For this church:
Bole St Martin
The current church is a built of ashlared stone consisting of nave with crocketed pinnacles, chancel, south porch, and an embattled western tower with pinnacles, containing three bells. The style is generally Perpendicular. The windows, including those in the west front of the tower, are late Perpendicular.
Only the north wall of the chancel is of older masonry, although much of it was rebuilt during the 19th century restoration.
The nave is aisleless. There are deep chamfered and moulded plinths, a moulded eaves band, crenellated parapets, and coped east gables with crosses.
The tower arch dates from the 13th century though the tower itself is largely of the 14th century with 15th century modifications and is typical in style for the North Nottinghamshire/South Yorkshire region.
The window is Early English.
The chancel has two bays. The north side is windowless. To the east are two pairs of corner buttresses and two setoffs. The east end was rebuilt in the 19th century with a triple lancet window with intersecting tracery and splayed mullions, in a chamfered and rebated reveal with hood mould.
There is a small plain piscina in the south wall, and to the west is a restored 14th century triple lancet window with intersecting tracery, splayed mullions, and chamfered reveal with hood mould and mask stops.
The nave has four bays. It has diagonal buttresses at the west end and four intermediate buttresses and two setoffs. There is a single gargoyle each side. The north side has four crocketed pinnacles and a re-set 13th century corbel. The south side has one pinnacle and the remains of two more.
The south doorway is late 13th century with a chamfered and roll moulded surround flanked by chamfered and moulded bases.
The roof is 19th century with curved braces, moulded brackets and short strutted kinqposts.
It is an incised design, a conventional round-leaf bracelet cross with pointed buds, a very common Nottinghamshire form dated by Lawrence Butler to c.1180-1250 but so ubiquitous that it could well have been copied at a later date; most likely to be earlier 13th century.
South porch, rebuilt in 1866 but in 13th century style.
It has two diagonal buttresses, two setoffs, a moulded and chamfered doorway with hood mould and mask stops, and a coped gable with a cross.
Timbers and roofs
Timber bellframe, 3 bays, Elphick type V, Pickford 6.B. Double-pegged. Perhaps 17th century, contemporary with the two Henry II Oldfield bells.
Scheduled for preservation Grade 3.
Excavations and potential for survival of below-ground archaeology
No known archaeological excavation has been undertaken at this church.
The fabric has evidential dating from the 13th century to the 19th century with the majority of the body of the church and tower apparently dating from the 14th century with 15th and 16th century modifications. However, there is a Norman font perhaps indicating earlier fabric is extant. The church was restored and the south porch built around 1865.

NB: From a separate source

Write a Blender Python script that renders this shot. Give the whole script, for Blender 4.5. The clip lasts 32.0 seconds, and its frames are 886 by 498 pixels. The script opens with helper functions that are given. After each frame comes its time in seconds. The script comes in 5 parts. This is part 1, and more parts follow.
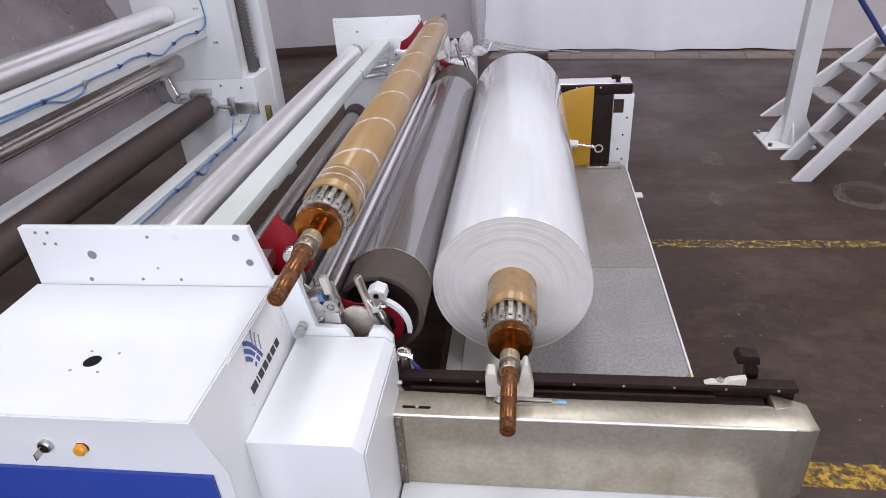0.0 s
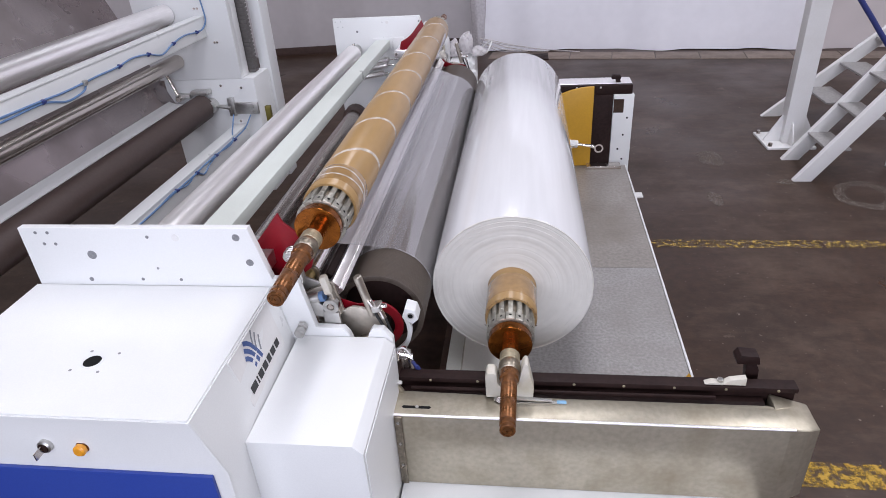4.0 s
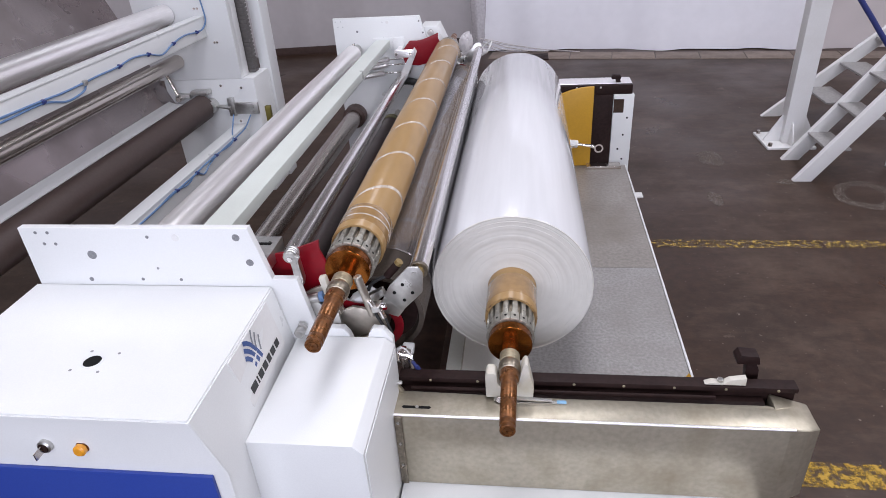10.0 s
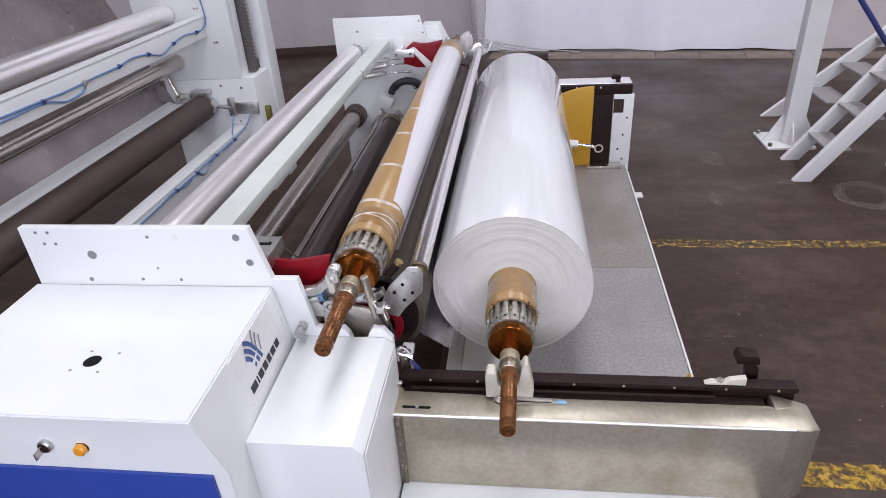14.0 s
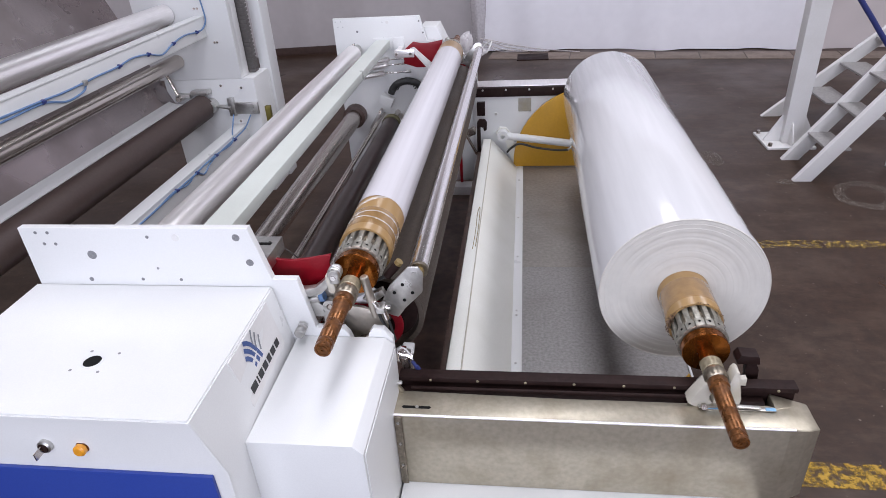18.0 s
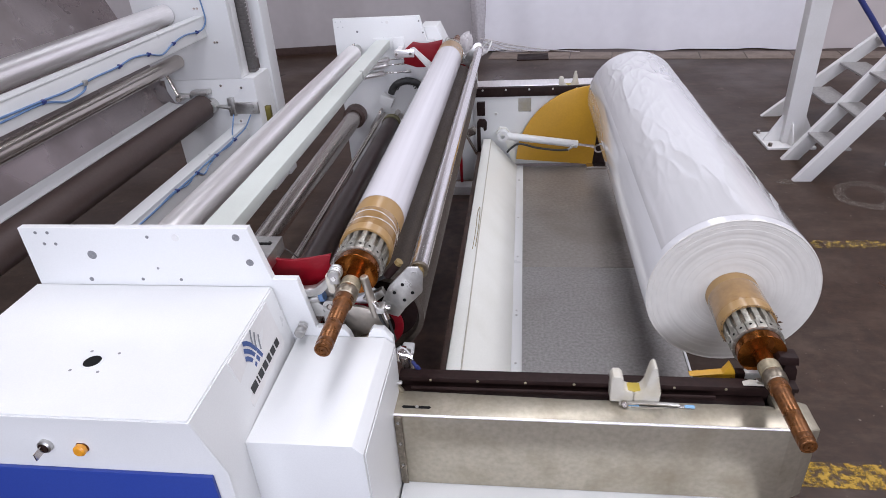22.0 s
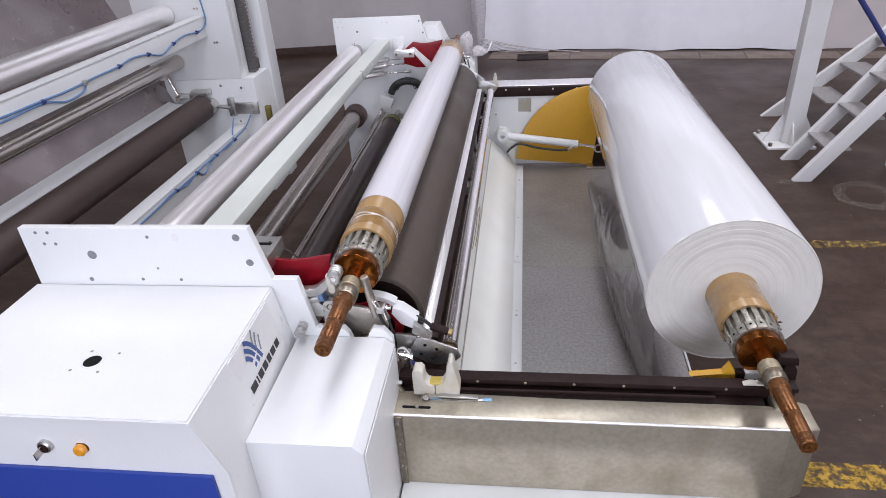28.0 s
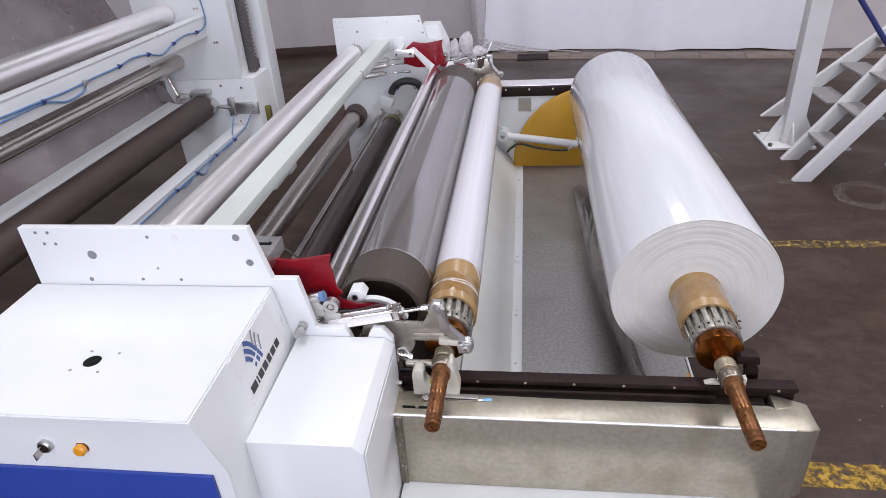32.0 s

The churchyard is approximately rectangular with an extension of 1961 to the west. There are burials on the south and west sides. The church is heavily offset into the N.E. corner of the churchyard with the northern and eastern boundaries almost adjacent to the walls. The former vicarage lay well away from the church on the opposite side of the village to the west and was in existence by 1886. To the east of the church lies Manor Farm, and in the field to the north are earthworks including the remains of a former fishpond (Scheduled Ancient Monument ref: 322921).
The overall potential for the survival of below-ground archaeology in the churchyard is considered to be MODERATE-HIGH comprising burials, medieval construction evidence, evidence of the 1865 restoration and building of the south porch, paths, and other landscaping. Below all the present interior floors of the church it is considered to be HIGH-VERY HIGH comprising medieval-19th century stratigraphy with post-medieval burials. The archaeology of the upstanding fabric throughout, except for the south porch, is largely medieval and its archaeological potential is HIGH-VERY HIGH; features and repairs are evident in the interior walls.
Exterior: Burial numbers expected to be average, with later burials to the west. Potential evidence of the 1865 building of the porch.
Interior: Stratigraphy under the nave, chancel, and tower is likely to be medieval, and with later layers and some 19th century disturbance. In the body of the church the stratigraphy may be punctuated by medieval and post-medieval burials.